Project #01 - Have Fun with German

Purposes: The projects encourage you to use the language more independently and creatively, and to customize your experience of the language and culture to your own interests, knowledge and circumstances. This first project also aims to give you a strong start on the series of projects by leading you through the process in two stages and in considerable detail. You will be doing such projects every several weeks throughout the year.

You will be selecting and doing some activity that should be fun for you and is related to German language and culture. You'll be finding useful words for it in advance, adding to that list after you do the activity, and then writing something that tells about the activity and invites others to join you in it as if you were going to do it again (which you may in fact want to do, this time with friends, family or classmates).
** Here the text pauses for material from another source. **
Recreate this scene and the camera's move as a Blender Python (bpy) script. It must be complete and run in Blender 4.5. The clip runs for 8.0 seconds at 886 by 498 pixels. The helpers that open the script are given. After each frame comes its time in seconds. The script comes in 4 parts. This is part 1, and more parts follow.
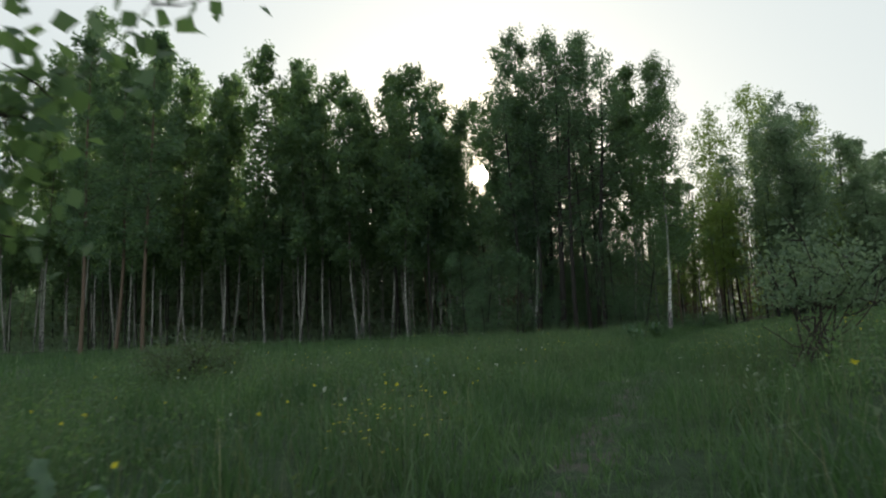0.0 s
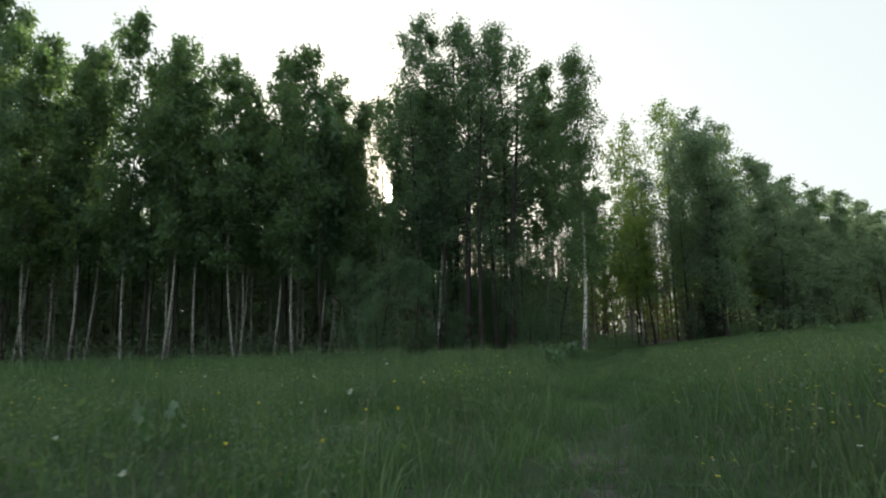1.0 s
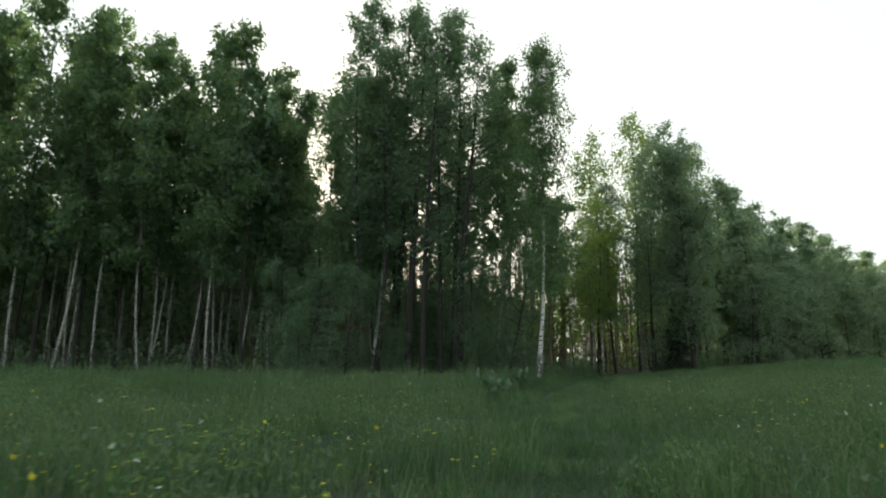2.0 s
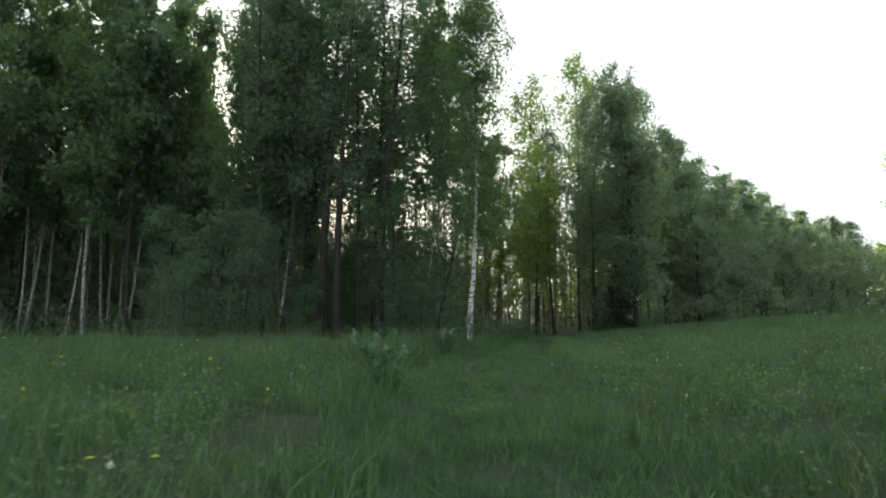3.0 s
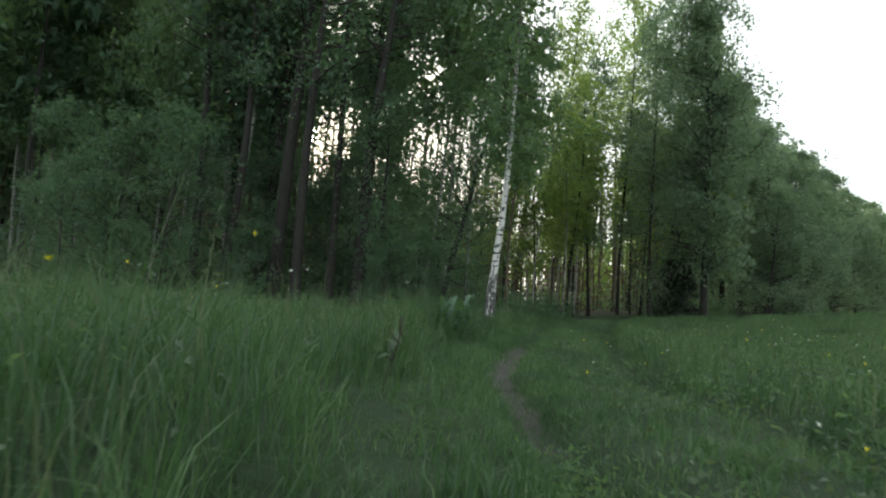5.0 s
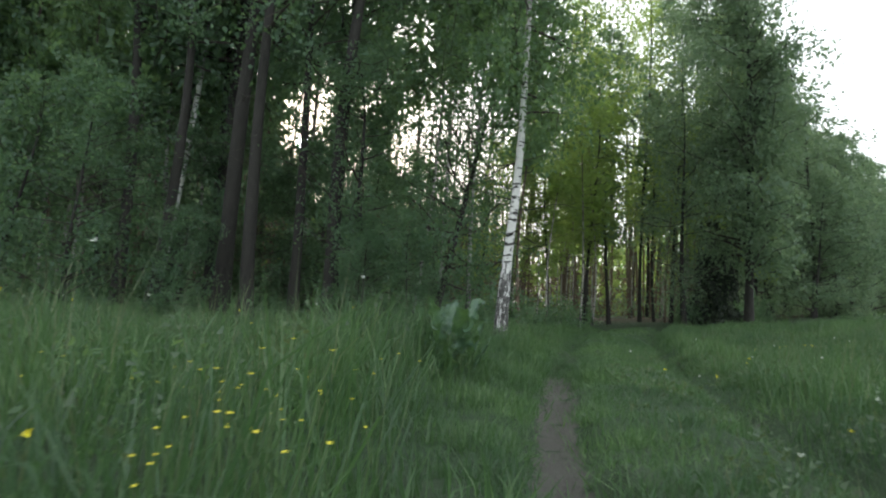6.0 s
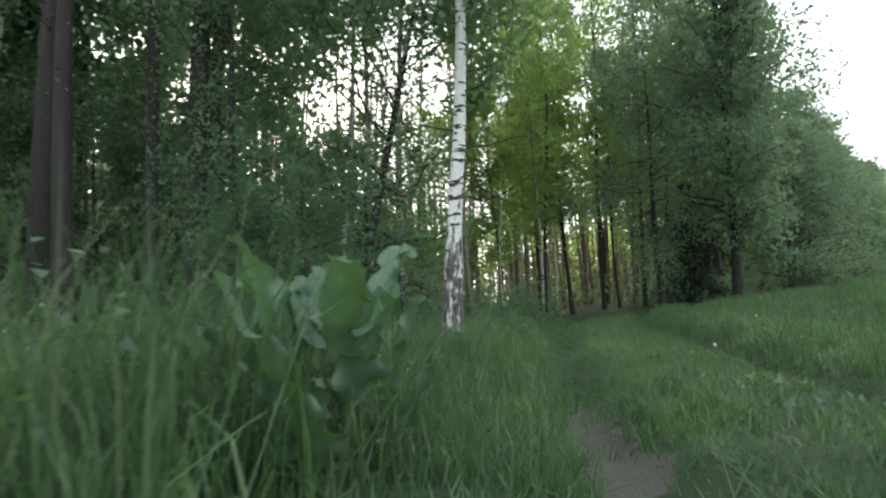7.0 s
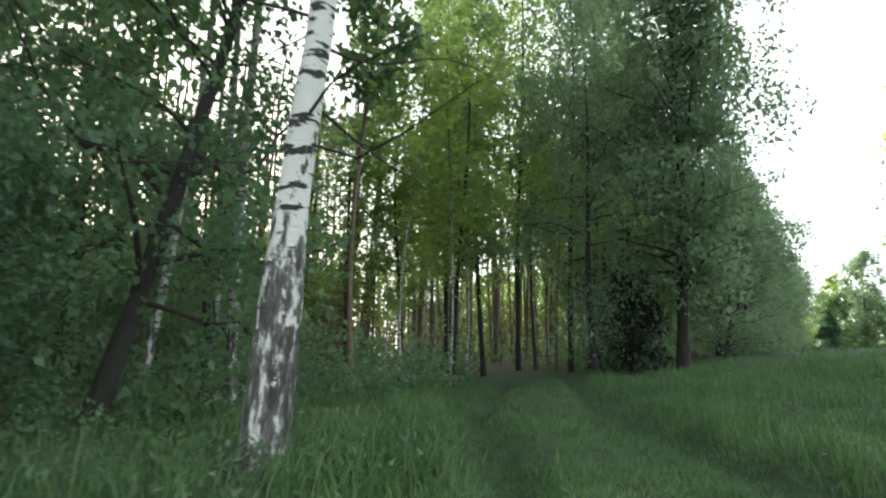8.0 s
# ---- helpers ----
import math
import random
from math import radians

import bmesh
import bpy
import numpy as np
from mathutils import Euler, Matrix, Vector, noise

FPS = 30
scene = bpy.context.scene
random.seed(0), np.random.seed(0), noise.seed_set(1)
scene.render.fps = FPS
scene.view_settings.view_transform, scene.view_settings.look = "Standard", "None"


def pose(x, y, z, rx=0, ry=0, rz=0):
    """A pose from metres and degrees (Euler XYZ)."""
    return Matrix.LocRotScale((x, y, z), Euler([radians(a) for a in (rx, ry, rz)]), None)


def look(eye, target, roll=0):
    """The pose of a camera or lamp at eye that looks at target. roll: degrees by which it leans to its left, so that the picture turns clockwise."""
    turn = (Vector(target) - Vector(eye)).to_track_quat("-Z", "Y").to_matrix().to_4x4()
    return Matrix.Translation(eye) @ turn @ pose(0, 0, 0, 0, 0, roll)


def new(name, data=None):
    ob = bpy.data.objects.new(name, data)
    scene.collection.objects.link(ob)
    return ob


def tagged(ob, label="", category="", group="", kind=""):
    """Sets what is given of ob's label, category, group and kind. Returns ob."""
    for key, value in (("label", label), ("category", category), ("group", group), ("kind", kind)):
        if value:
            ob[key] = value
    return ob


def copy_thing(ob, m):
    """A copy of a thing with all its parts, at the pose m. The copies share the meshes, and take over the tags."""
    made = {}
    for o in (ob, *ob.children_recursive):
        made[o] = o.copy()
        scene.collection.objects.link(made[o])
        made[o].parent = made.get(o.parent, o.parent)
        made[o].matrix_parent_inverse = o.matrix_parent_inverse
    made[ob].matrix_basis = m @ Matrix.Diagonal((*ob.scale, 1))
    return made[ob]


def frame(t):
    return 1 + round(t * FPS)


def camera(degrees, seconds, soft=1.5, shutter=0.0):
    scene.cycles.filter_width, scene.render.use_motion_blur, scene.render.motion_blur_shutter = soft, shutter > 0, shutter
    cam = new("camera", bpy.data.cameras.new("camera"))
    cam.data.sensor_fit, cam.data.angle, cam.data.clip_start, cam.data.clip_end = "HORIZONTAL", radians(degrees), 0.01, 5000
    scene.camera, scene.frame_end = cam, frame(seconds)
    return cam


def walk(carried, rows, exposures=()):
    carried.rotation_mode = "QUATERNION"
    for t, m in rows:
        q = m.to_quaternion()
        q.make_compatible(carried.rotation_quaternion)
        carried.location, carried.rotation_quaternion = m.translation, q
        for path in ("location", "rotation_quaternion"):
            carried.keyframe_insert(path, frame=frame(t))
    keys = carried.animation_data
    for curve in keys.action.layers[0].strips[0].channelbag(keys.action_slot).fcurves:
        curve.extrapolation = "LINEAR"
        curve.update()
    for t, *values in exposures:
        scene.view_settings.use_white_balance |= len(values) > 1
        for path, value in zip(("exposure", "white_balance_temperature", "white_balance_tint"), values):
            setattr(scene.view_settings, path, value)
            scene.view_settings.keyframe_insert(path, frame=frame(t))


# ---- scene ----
cam = camera(70.6, 8.0, soft=2.1, shutter=0.14)
PATH = [
    (0, (-3.398, -39.602, 0.894), (-3.901, -37.684, 1.152), -2.4),
    (0.5, (-3.673, -36.792, 0.878), (-4.052, -34.843, 1.118), -3.1),
    (0.9, (-3.66, -34.75, 0.85), (-3.929, -32.782, 1.08), -1.7),
    (1, (-3.643, -34.248, 0.844), (-3.864, -32.284, 1.15), -1.4),
    (1.5, (-3.353, -31.842, 0.832), (-3.504, -29.868, 1.115), -0.3),
    (2, (-3.101, -29.498, 0.858), (-3.199, -27.535, 1.229), 0.9),
    (2.1, (-3.02, -29.03, 0.86), (-3.068, -27.06, 1.198), -0.9),
    (3.3, (-2.004, -23.942, 0.87), (-1.831, -21.966, 1.123), 0.7),
    (3.5, (-1.887, -23.039, 0.865), (-1.626, -21.081, 1.18), -0.1),
    (4, (-1.792, -20.864, 0.818), (-1.575, -18.898, 1.118), 4.4),
    (4.5, (-1.945, -18.724, 0.741), (-1.917, -16.729, 0.876), 6.8),
    (4.7, (-1.954, -17.871, 0.74), (-1.914, -15.876, 0.882), 5.9),
    (5.8, (-1.735, -13.175, 0.75), (-1.663, -11.189, 0.977), 2.5),
    (6, (-1.678, -12.313, 0.751), (-1.611, -10.324, 0.948), 3.3),
    (6.5, (-1.55, -10.132, 0.69), (-1.465, -8.145, 0.905), -0.7),
    (7, (-1.161, -7.916, 0.597), (-0.907, -5.944, 0.818), -1.9),
    (7.3, (-0.860, -6.603, 0.688), (-0.455, -4.689, 1.105), -1.6),
    (7.5, (-0.66, -5.727, 0.749), (-0.281, -3.812, 1.182), -1.4),
    (8, (-0.106, -3.684, 0.908), (0.435, -1.794, 1.274), 1.0),
]
walk(cam, [(t, look(eye, target, roll)) for t, eye, target, roll in PATH],
     exposures=[(0, 0.02, 6280, 8), (1, 0.26, 6280, 8), (2, 0.46, 6350, 7), (3.5, 0.74, 6300, 6), (4.5, 0.76, 6280, 7), (6, 1.26, 6220, 12), (7.4, 1.58, 6220, 10), (8, 1.42, 6250, 7)])

# ---- world and sun ----
SUN_AZ, SUN_EL = radians(-11.3), radians(14.15)
world = bpy.data.worlds.new("sky")
scene.world = world
world.use_nodes = True
wn, wl = world.node_tree.nodes, world.node_tree.links
wn.clear()
sky = wn.new("ShaderNodeTexSky")
sky.sky_type, sky.sun_disc = "NISHITA", False
sky.sun_elevation, sky.sun_rotation = SUN_EL, SUN_AZ
sky.air_density, sky.dust_density, sky.ozone_density = 1.0, 4.0, 1.0
sky_bg, haze_bg, sky_add, sky_out = wn.new("ShaderNodeBackground"), wn.new("ShaderNodeBackground"), wn.new("ShaderNodeAddShader"), wn.new("ShaderNodeOutputWorld")
sky_bg.inputs["Strength"].default_value = 0.018
haze_bg.inputs["Color"].default_value = (0.80, 0.845, 0.82, 1)
haze_bg.inputs["Strength"].default_value = 0.86
wl.new(sky.outputs[0], sky_bg.inputs["Color"])
wl.new(sky_bg.outputs[0], sky_add.inputs[0])
wl.new(haze_bg.outputs[0], sky_add.inputs[1])
wl.new(sky_add.outputs[0], sky_out.inputs["Surface"])

sun_way = Vector((math.sin(SUN_AZ) * math.cos(SUN_EL), math.cos(SUN_AZ) * math.cos(SUN_EL), math.sin(SUN_EL)))
sun = new("sun", bpy.data.lights.new("sun", "SUN"))
sun.data.energy, sun.data.angle, sun.data.color = 5.0, radians(0.5), (1.0, 0.91, 0.72)
sun.matrix_world = look(sun_way * 300, (0, 0, 0))


def build_sun_disc():
    """The low sun itself, a far glowing ball."""
    bm = bmesh.new()
    bmesh.ops.create_icosphere(bm, subdivisions=3, radius=34.0)
    me = bpy.data.meshes.new("sun_disc")
    bm.to_mesh(me)
    bm.free()
    m = bpy.data.materials.new("sunlight")
    m.use_nodes = True
    m.node_tree.nodes.clear()
    glow, out = m.node_tree.nodes.new("ShaderNodeEmission"), m.node_tree.nodes.new("ShaderNodeOutputMaterial")
    glow.inputs["Color"].default_value, glow.inputs["Strength"].default_value = (1.0, 0.93, 0.78, 1), 60.0
    m.node_tree.links.new(glow.outputs[0], out.inputs["Surface"])
    me.materials.append(m)
    ob = new("sun_disc", me)
    ob.location = sun_way * 2400
    tagged(ob, "low white evening sun behind the trees", "sun", kind="structure")


build_sun_disc()

# ---- materials ----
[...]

There are two stages, so that your instructor can make sure you start on the right track.

We hope to have movies available in class to check out for free, when we arrange the cabinet we've moved into the classroom.

Advice:

1) Suggestions for activities: watch a movie, listen to a CD, go to a concert, watch German soccer on TV, listen to a radio program having to do with German music (try 89.9 FM) go to a German restaurant, attend a German wine-wasting, cook German food. Aim for something that exposes you to a good quantity of language and culture, and that you can do socially, rather than all alone.

2) As always, read the scoring guides before you start. Projects can be revised later with grade changes as warranted.

3) Review Kontexte 1 & 2 and think over how you can use the project to demonstrate what you have learned so far.

4) The invitation you create should not be a long and detailed essay about the activity, and trying to do that by writing in English and then translating into German is begging for a failure. By their very nature, casual invitations like this are short and in simple languge. You could even make a "what-who-where-when" poster that uses phrases rather than long sentences. Aim to make your invitation look, well, "inviting," as though it were the real thing. Colors, graphics, etc. are welcome.